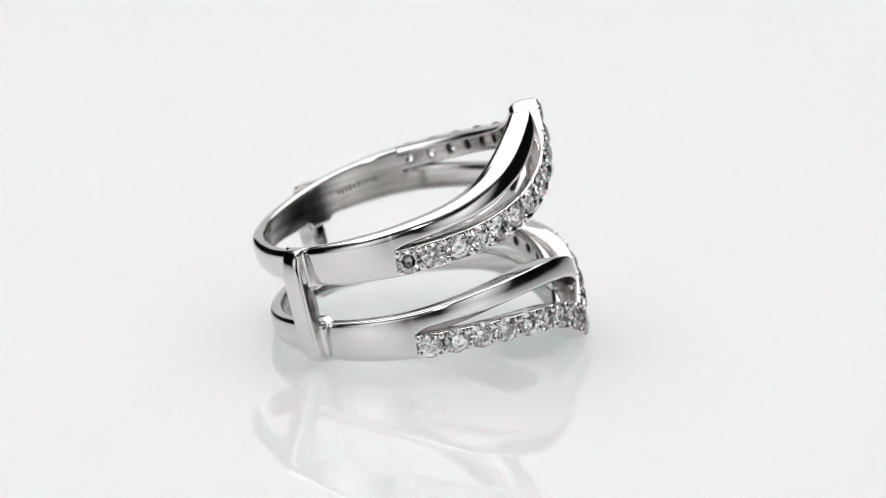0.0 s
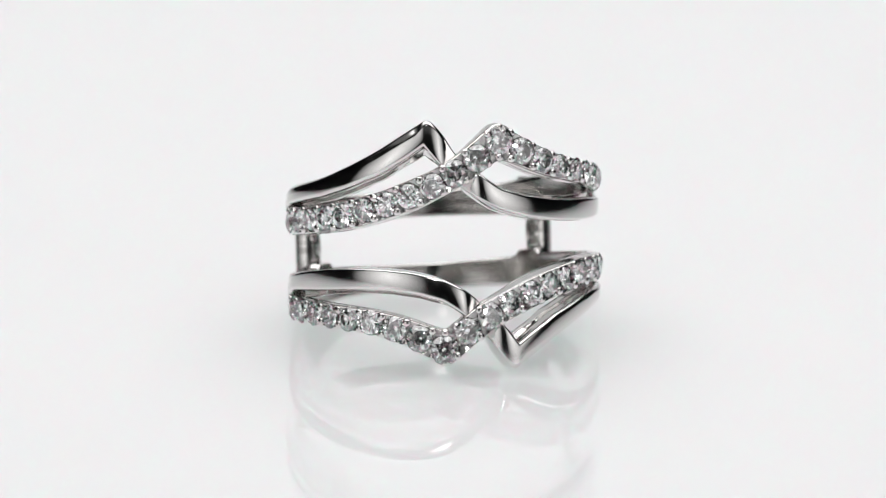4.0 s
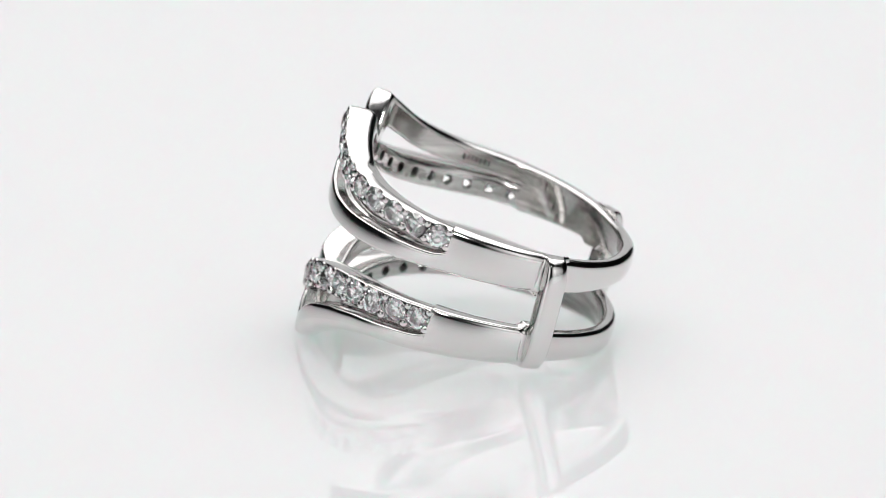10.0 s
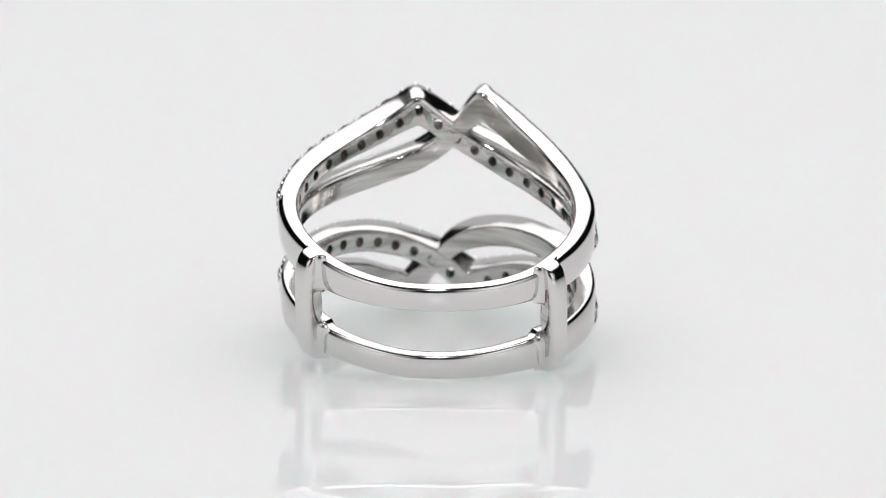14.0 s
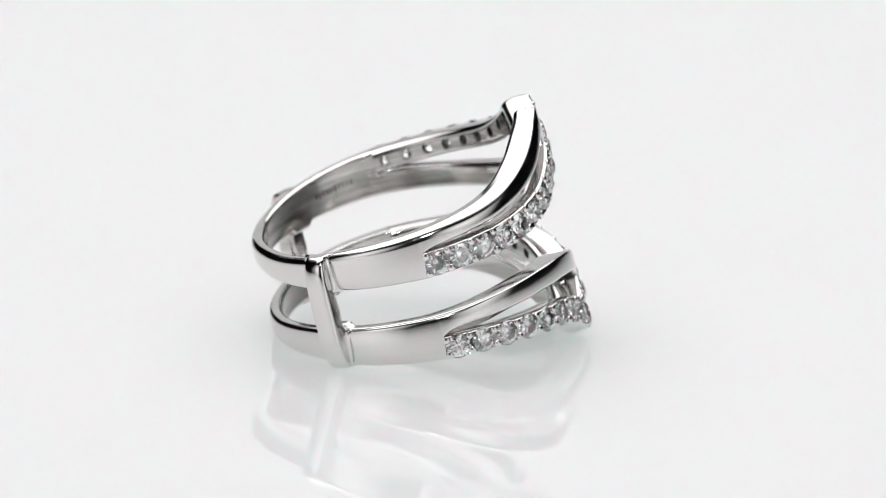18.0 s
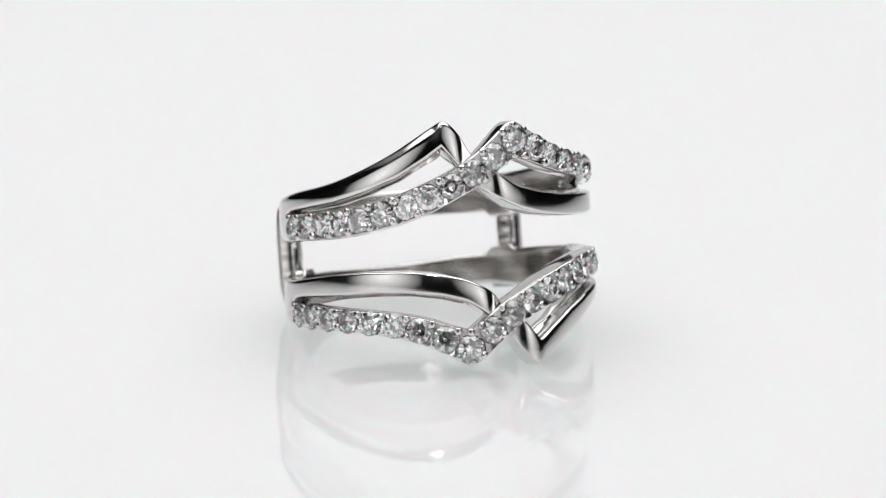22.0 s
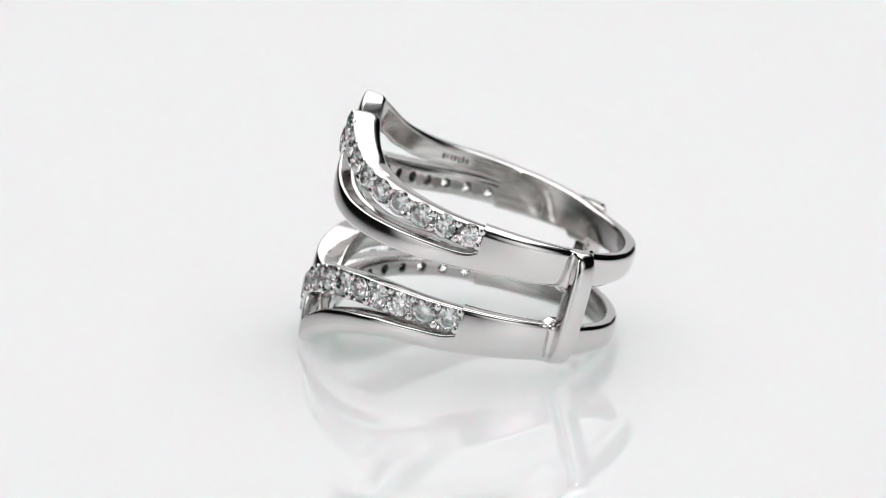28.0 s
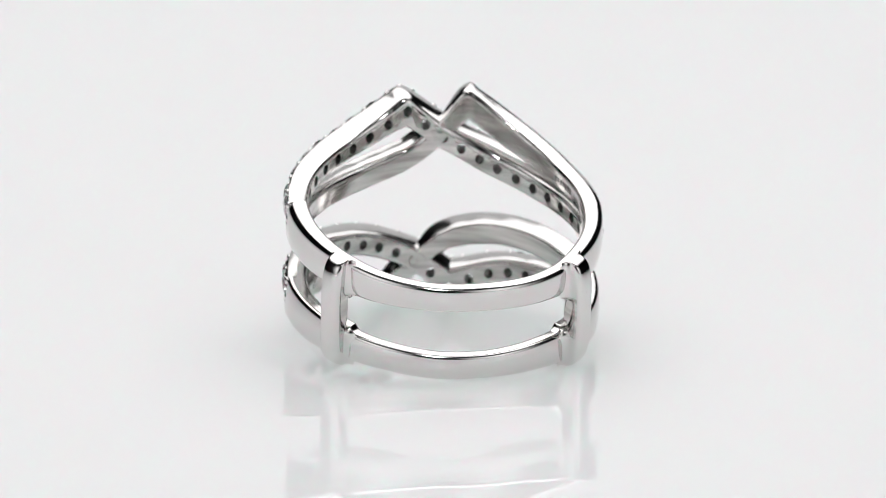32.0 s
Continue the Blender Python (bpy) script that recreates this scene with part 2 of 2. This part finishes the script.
def stone_strand(parent):
    """The strand under the stones: a tapered seat and a through hole for each stone."""
    n, verts, faces, kinds = 32, [], [], []
    edges = [-91.2] + [(a + b) / 2 for a, b in zip(STONES, STONES[1:])] + [91.2]
    ro = R_OUT - 3
    for i, th0 in enumerate(STONES):
        lo, hi = edges[i], edges[i + 1]
        hc = stone_height(th0)
        rings = []
        sq = []
        for k in range(n):
            a = 2 * math.pi * k / n
            c, s = math.cos(a), math.sin(a)
            m = max(abs(c), abs(s))
            sq.append((c / m, s / m, c, s))

        def ring(fn):
            base = len(verts)
            for q in sq:
                verts.append(fn(*q))
            return list(range(base, base + n))

        def rim(r, inset):
            def fn(u, v, c, s):
                th = th0 + u * ((hi - th0) if u > 0 else (th0 - lo))
                t, b = d_top(th), d_bot(th)
                if r < 100:
                    t, b = t - inset * min(1.0, ((t - b) / 2 - 12) / 20), b + 0.55 * inset
                else:
                    t, b = t - inset, b + inset
                return polar(th, r if r > 100 else inner_radius(th) + r, (t + b) / 2 + v * (t - b) / 2)
            return fn

        def hole(r, rad):
            def fn(u, v, c, s):
                th = th0 + math.degrees(rad * c / R_OUT)
                return polar(th, r if r else inner_radius(th), hc + rad * s)
            return fn
        big = 1.2 if i == 11 else 1.0
        for fn in (rim(0, 16.0), rim(1.6, 11.0), rim(4.8, 7.0), rim(10.0, 3.6), rim(17, 1.4), rim(27, 0.1), rim(ro - 20, 0.2), rim(ro - 10, 0.6), rim(ro - 4.5, 1.4), rim(ro - 1.3, 2.5), rim(ro, 4.0), hole(ro - 3, 21.0 * big), hole(ro - 7, 20 * big), hole(ro - 24, 10.5), hole(0, 10.5)):
            rings.append(ring(fn))
        rings.append(rings[0])
        for ra, rb in zip(rings, rings[1:]):
            for k in range(n):
                l = (k + 1) % n
                # rim faces between neighbouring seats stay open
                if ra in rings[:10] and rb is not rings[-1] and abs(sq[k][0] + sq[l][0]) > 1.999 and not (
                        (i == 0 and sq[k][0] < 0) or (i == len(STONES) - 1 and sq[k][0] > 0)):
                    continue
                faces.append((ra[k], ra[l], rb[l], rb[k]))
                # kind 3: rim and seat lip, with the shade between stones in its colour
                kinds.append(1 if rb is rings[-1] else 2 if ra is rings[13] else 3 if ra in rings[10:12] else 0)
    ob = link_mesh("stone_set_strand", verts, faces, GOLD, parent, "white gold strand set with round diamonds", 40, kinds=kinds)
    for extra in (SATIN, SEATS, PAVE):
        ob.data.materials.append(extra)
    return ob


def hallmark(parent, start, count, middle, fall, seed):
    """Worn stamped marks inside the band, too small to read: plain bars."""
    rng = random.Random(seed)
    for i in range(count):
        th = start + 1.9 * i
        r = inner_radius(th) + 0.4
        h = middle - fall * (th - start) + rng.uniform(-1, 1)
        a, t = 0.42 * rng.uniform(0.7, 1.3), 5.5 * rng.uniform(0.8, 1.1)
        verts = [polar(th + x * a, r + z, h + y * t) for z in (0.0, -1.4) for x, y in ((-1, -1), (1, -1), (1, 1), (-1, 1))]
        faces = [(0, 1, 2, 3), (4, 7, 6, 5), (0, 4, 5, 1), (1, 5, 6, 2), (2, 6, 7, 3), (3, 7, 4, 0)]
        link_mesh("hallmark_stroke", verts, faces, SEATS, parent)


def stone_height(th):
    if abs(th - 10.8) < 0.1:
        return 187.0
    return (d_top(th) + d_bot(th)) / 2


def brilliant(radius, deep=0.86):
    """A round brilliant cut: table, crown, girdle and pavilion facets."""
    bm = bmesh.new()

    def put(n, r, z, off):
        for k in range(n):
            a = 2 * math.pi * (k + off) / n
            bm.verts.new((r * math.cos(a) * radius, r * math.sin(a) * radius, z * radius))
    put(8, 0.56, 0.31, 0.5)
    put(8, 0.79, 0.185, 0.0)
    put(16, 1.0, 0.03, 0.0)
    put(16, 1.0, -0.03, 0.0)
    put(8, 0.24, -0.785 * deep, 0.5)
    put(1, 0.0, -deep, 0.0)
    bmesh.ops.convex_hull(bm, input=bm.verts)
    bmesh.ops.dissolve_limit(bm, angle_limit=radians(0.5), verts=bm.verts, edges=bm.edges)
    me = bpy.data.meshes.new("diamond")
    bm.to_mesh(me)
    bm.free()
    me.materials.append(DIAMOND)
    return me


def bead():
    bm = bmesh.new()
    bmesh.ops.create_uvsphere(bm, u_segments=12, v_segments=8, radius=8.0 * U)
    bmesh.ops.scale(bm, vec=(1, 1, 0.62), verts=bm.verts)
    for f in bm.faces:
        f.smooth = True
    me = bpy.data.meshes.new("prong")
    bm.to_mesh(me)
    bm.free()
    me.materials.append(BEAD)
    return me


STONE_MESHES = [brilliant(23.3 * U, deep) for deep in (0.84, 0.88, 0.93, 0.97)]
MID_STONE_MESH, BIG_STONE_MESH, BEAD_MESH = brilliant(25.6 * U, 0.88), brilliant(26.8 * U, 0.89), bead()


def radial_pose(th, r, h, spin=0.0):
    return Matrix.Translation(polar(th, r, h)) @ pose(0, 0, 0, 0, 0, th) @ pose(0, 0, 0, 0, 90, 0) @ pose(0, 0, 0, 0, 0, spin)


def stones(strand):
    rng = random.Random(4)
    for i, th in enumerate(STONES):
        ob = new("diamond", BIG_STONE_MESH if i == 11 else MID_STONE_MESH if i in (9, 10, 12) else STONE_MESHES[i % 4])
        ob.parent = strand
        tilt = pose(0, 0, 0, rng.uniform(-9, 9), rng.uniform(-9, 9), 0)
        ob.matrix_basis = radial_pose(th, R_OUT - 4.0, stone_height(th), rng.uniform(0, 45)) @ tilt
        if i == 0:
            tagged(ob, "clear round brilliant-cut diamond")
    cuts = [-91.2 + 0.8] + [(a + b) / 2 for a, b in zip(STONES, STONES[1:])] + [91.2 - 0.8]
    for h in (d_top(10.8) - 9, d_bot(10.8) + 6):
        ob = new("prong", BEAD_MESH)
        ob.parent = strand
        ob.matrix_basis = radial_pose(10.8, R_OUT - 3.5, h)
    for th in cuts:
        for side in (1, -1):
            h = d_top(th) - 9.5 if side > 0 else d_bot(th) + 9.5
            ob = new("prong", BEAD_MESH)
            ob.parent = strand
            ob.matrix_basis = radial_pose(th, R_OUT - 3.5, h)


def bar(parent, sign):
    """A rounded upright bar that ties the upper and the lower band together, blended into both with a hollow fillet."""
    dome = [(21.5 * math.sin(radians(q)) ** 0.56, 293 + 20.0 * max(0.0, math.cos(radians(q))) ** 0.56) for q in (5, 13, 26, 40, 54, 67, 79, 90)][::-1]
    side = [(39, 279.5), (33, 280.8), (28, 283.4), (24.5, 287), (22.4, 290.5)] + dome
    slot = [(17.5, 279.5), (19.0, 281), (20.2, 283.5), (21.0, 287), (21.4, 290.5)] + dome
    inner = [(15.5, 278), (12, 276.8), (5, 276)]
    verts, faces = [], []
    low, high = -98.0, 116.0
    rows = [low + (high - low) * (1 - math.cos(math.pi * k / 60)) / 2 for k in range(61)]
    for h in rows:
        u = (2 * h - low - high) / (high - low)
        s = 0.36 + 0.64 * math.sqrt(max(0.0, 1 - abs(u) ** 4.5))
        k = max(smoothstep(20, 31, -h), smoothstep(40, 51, h))
        prof = [((1 - k) * a + k * c, (1 - k) * b + k * d) for (a, b), (c, d) in zip(slot, side)]
        loop = prof + [(0.0, 313.0)] + [(-a, r) for a, r in reversed(prof)] + [(-a, r) for a, r in inner] + [(a, r) for a, r in reversed(inner)]
        bow = 5.0 * max(0.0, 1 - ((h - 10) / 40) ** 2)
        for a, r in loop:
            r = r - bow if r < 278.5 else r
            verts.append(polar(sign * (131.3 + math.degrees(a / 297) * (0.7 + 0.3 * s)), 270 + (r - 270) * s, sign * h))
    m = len(loop)
    for i in range(len(rows) - 1):
        for k in range(m):
            l = (k + 1) % m
            faces.append((i * m + k, i * m + l, (i + 1) * m + l, (i + 1) * m + k))
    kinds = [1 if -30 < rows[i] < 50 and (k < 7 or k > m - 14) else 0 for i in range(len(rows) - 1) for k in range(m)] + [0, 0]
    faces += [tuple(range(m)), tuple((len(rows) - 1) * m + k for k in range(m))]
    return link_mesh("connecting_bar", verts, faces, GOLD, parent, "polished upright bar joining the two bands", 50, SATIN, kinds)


ring = new("ring")
tagged(ring, "polished white gold ring guard with two diamond-set chevron bands", "ring")
FLIP = pose(0, 0, 0, 180, 0, 0)       # the lower band is the upper one turned half round the front axis


def build_ring():
    band, strand = plain_band(ring), stone_strand(ring)
    stones(strand)
    for part in (band, strand):
        copy = copy_thing(part, FLIP)
        copy.parent = ring
    hallmark(band, 103, 10, 90, 0.35, 9)
    hallmark(band, -75, 7, 98, -0.5, 5)
    bar(ring, 1), bar(ring, -1)


build_ring()

# ---------------------------------------------------------------- movement
SEAT = Matrix(((0.97289, 0.02305, -0.23013, -0.0021028), (-0.02, 0.99968, 0.01559, 0.000371), (0.23041, -0.01056, 0.97304, 0.0056178), (0, 0, 0, 1)))
TURN = 19.41497       # degrees in a second


def motions():
    """The ring goes round on its unseen turntable at an even pace."""
    walk(ring, [(k * 0.25, pose(0, 0, 0, 0, 0, -TURN * k * 0.25) @ SEAT @ pose(0, 0, 0.3 * U, 0, -0.55, 0)) for k in range(129)])


motions()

++++

## DESCRIPTION OF THE TASK
Leave out the pictures and restate, word for word, the lines from the top of the data through the line containing "return list(range(base, base", both included.

## RESPONSE
0.0 s
4.0 s
10.0 s
14.0 s
18.0 s
22.0 s
28.0 s
32.0 s
Continue the Blender Python (bpy) script that recreates this scene with part 2 of 2. This part finishes the script.
def stone_strand(parent):
    """The strand under the stones: a tapered seat and a through hole for each stone."""
    n, verts, faces, kinds = 32, [], [], []
    edges = [-91.2] + [(a + b) / 2 for a, b in zip(STONES, STONES[1:])] + [91.2]
    ro = R_OUT - 3
    for i, th0 in enumerate(STONES):
        lo, hi = edges[i], edges[i + 1]
        hc = stone_height(th0)
        rings = []
        sq = []
        for k in range(n):
            a = 2 * math.pi * k / n
            c, s = math.cos(a), math.sin(a)
            m = max(abs(c), abs(s))
            sq.append((c / m, s / m, c, s))

        def ring(fn):
            base = len(verts)
            for q in sq:
                verts.append(fn(*q))
            return list(range(base, base + n))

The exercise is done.